The yacht racing continues as the fleet travels down islands, and they take it very seriously. Some sail right into the harbour. Perhaps they had engine troubles................... Getting a sponsor like "Hospice" never hurts when it comes to the race committee. Meantime Captain Bligh, on ARITA, has his crew working on hands and knees varnishing the deck. This is a wonderful remedy we have found to stop the micro-leaks from the wooden plugs in the teak, compliments of a Harley-Davidson biker from Alabama.............................. Who knew.



All you need to make good music is a microphone and two wood saws to do some 'rake & scrape" This is "BROWN TIP's Band. Personally I would go for a name like "BAND-SAW". The parties continue, as the fleet travels down-island. While the yachts race from island to island, someone else has to bring the dinghies to the other end. A strange sight in the middle of the Abaco Sea, if you didn't know what it was all about.
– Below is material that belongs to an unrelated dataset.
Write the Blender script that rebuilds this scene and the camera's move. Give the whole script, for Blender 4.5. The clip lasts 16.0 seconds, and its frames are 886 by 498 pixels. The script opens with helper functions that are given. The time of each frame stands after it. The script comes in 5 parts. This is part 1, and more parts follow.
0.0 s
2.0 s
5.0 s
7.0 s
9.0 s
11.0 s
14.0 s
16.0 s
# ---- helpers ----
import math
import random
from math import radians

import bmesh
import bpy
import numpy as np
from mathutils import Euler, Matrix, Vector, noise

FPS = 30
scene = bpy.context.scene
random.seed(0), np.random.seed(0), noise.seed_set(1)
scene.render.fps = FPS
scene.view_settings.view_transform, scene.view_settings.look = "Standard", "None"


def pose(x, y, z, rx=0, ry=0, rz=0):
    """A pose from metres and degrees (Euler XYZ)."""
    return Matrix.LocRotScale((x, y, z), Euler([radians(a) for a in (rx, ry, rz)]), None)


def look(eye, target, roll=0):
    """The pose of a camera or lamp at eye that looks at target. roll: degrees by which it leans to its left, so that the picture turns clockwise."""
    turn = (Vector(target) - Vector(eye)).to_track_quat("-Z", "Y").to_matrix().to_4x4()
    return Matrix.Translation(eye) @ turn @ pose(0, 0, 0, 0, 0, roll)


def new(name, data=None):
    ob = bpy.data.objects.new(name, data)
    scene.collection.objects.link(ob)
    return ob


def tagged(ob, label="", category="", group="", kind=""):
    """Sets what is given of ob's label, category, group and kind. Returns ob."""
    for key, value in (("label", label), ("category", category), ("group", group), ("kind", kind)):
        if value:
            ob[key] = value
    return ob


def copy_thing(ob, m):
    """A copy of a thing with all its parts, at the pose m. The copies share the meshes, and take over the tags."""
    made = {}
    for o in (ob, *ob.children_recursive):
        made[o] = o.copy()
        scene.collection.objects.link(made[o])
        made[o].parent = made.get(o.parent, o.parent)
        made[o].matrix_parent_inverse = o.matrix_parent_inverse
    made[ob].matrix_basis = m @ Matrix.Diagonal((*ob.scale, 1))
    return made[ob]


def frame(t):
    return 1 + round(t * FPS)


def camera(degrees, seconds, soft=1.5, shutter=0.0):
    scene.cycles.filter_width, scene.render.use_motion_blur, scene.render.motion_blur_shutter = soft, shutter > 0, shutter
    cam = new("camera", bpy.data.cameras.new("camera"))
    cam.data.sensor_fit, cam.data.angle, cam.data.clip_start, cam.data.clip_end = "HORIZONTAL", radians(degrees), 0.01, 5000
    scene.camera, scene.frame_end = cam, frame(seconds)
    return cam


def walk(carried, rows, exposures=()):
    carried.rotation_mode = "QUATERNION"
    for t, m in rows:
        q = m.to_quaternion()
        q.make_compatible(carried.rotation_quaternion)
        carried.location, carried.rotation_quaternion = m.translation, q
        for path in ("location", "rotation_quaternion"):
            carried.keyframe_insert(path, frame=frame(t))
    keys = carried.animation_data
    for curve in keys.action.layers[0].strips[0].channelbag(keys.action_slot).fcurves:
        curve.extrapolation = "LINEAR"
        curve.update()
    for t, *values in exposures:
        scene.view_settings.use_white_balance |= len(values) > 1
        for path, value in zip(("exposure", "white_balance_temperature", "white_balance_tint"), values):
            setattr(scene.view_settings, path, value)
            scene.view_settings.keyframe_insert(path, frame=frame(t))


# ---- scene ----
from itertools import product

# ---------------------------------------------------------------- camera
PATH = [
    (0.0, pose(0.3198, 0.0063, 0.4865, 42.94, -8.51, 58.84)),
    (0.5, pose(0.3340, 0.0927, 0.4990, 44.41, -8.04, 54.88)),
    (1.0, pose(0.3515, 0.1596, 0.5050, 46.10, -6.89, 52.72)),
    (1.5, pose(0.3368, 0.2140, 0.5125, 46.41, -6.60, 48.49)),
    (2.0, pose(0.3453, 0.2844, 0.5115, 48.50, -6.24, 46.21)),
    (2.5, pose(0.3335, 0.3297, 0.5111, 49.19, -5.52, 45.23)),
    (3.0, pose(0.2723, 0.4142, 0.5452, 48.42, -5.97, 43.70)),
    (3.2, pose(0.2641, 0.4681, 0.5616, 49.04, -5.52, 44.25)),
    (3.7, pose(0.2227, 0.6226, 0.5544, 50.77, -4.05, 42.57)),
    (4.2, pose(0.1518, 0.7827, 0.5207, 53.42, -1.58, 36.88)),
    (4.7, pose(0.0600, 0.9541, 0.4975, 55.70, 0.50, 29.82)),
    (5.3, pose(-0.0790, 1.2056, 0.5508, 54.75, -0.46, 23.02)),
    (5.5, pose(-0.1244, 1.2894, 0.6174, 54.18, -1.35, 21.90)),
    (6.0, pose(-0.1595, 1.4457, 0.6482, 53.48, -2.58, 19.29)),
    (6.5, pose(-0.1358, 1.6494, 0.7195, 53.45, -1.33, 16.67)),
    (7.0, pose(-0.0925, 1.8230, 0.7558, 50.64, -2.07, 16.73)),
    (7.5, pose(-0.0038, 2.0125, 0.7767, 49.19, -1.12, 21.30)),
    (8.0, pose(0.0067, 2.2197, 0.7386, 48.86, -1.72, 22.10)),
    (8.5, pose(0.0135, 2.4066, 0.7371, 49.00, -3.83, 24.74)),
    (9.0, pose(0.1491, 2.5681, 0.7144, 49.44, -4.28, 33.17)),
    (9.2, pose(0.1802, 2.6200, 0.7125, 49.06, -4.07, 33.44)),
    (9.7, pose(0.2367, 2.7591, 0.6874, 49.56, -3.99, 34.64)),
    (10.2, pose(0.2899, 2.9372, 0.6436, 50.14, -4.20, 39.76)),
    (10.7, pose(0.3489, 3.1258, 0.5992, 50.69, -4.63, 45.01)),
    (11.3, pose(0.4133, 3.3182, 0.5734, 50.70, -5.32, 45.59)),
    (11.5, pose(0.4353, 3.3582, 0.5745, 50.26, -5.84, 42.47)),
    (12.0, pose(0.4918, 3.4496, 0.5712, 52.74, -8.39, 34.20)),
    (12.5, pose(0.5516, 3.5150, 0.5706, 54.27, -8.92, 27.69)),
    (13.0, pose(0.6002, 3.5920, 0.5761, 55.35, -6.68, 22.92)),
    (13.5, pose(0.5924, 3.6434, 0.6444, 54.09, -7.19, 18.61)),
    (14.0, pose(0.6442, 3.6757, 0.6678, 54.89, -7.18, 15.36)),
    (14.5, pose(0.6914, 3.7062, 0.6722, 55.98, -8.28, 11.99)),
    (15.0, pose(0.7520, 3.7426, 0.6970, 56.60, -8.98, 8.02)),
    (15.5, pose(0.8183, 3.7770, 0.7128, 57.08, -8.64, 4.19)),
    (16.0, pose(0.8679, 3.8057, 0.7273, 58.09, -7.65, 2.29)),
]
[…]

Meet the "collector" just above water and just outside of Fisher's Bay on Guana Cay. Many wished they hadn't. The fleet is at anchor in the bay while the occupants are partying big-time at the famous "NIPPERS" Beachbar. Everything that arrives in the Abacos has to be transhipped in Marsh Harbour to smaller flat bottomed freighters and barges that can get into places often only six feet deep. The tanker below squeezed through the channel markers where the depth is 6 ft 6 inches at high tide to deliver a load of gasoline and diesel. The other barge delivers containers for the local stores, like the department store below where Young Miss Lorian Russell came up to Laurie and said " Can I help you Madam?".......... We were shopping for Bahamian colors for the 10th July, Independance Day Celebration.
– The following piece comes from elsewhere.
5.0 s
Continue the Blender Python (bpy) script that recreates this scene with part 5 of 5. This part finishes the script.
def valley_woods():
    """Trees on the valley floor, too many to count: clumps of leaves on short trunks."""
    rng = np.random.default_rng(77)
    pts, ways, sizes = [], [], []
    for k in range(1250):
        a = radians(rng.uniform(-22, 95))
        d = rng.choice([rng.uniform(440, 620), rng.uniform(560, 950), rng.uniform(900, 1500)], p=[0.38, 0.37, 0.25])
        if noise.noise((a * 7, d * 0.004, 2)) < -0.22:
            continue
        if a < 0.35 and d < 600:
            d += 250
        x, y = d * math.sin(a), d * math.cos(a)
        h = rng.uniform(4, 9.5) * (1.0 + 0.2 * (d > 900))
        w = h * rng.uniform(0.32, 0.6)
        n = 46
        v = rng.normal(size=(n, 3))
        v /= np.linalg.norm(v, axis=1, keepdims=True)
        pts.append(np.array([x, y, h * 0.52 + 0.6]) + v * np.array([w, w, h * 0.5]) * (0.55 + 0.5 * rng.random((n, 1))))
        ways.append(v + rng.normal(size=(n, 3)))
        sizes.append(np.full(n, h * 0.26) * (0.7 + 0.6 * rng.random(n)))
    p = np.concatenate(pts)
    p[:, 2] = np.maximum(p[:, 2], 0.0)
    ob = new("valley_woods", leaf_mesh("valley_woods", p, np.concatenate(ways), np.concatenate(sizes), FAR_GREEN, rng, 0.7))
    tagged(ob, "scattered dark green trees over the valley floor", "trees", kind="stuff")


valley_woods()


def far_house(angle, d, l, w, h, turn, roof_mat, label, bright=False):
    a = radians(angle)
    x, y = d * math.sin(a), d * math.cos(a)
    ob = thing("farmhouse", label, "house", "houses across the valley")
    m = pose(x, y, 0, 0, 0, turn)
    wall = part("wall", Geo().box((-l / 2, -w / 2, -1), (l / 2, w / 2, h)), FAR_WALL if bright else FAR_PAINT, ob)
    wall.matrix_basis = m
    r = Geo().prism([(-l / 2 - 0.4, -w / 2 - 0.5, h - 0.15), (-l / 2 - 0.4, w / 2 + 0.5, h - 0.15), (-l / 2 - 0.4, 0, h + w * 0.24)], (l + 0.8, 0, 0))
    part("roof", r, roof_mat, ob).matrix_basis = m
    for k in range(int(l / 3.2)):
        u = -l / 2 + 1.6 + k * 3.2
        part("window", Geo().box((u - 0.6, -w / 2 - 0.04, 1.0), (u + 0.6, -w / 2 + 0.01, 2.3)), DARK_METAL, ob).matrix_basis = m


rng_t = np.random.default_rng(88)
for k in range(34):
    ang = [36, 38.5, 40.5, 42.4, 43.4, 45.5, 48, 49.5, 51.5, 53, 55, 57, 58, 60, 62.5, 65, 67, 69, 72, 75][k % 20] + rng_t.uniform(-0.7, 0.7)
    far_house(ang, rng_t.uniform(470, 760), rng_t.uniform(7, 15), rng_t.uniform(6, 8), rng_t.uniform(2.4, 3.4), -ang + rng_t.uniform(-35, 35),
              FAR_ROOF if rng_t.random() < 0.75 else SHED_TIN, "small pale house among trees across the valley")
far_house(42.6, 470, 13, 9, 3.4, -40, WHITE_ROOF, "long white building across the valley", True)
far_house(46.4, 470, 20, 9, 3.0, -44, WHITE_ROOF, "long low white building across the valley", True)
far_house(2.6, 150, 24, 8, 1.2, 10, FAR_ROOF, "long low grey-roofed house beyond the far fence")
Double click on the photo to the right and you will see that life begins a foot above the waterline..............



But here is one thing that most definitely is not ISLAND STYLE. Things do not move fast. Thus it is all the more amazing, how fast some people can be, when they want to be, even in the islands. As one local person put it so beautifully.......... "It took forty-eight hours to have these Micheal Jackson memorial T-shirts (Tears included) made available out of Miami, for sale in the islands, and about forty-eight years to fill the potholes in the street.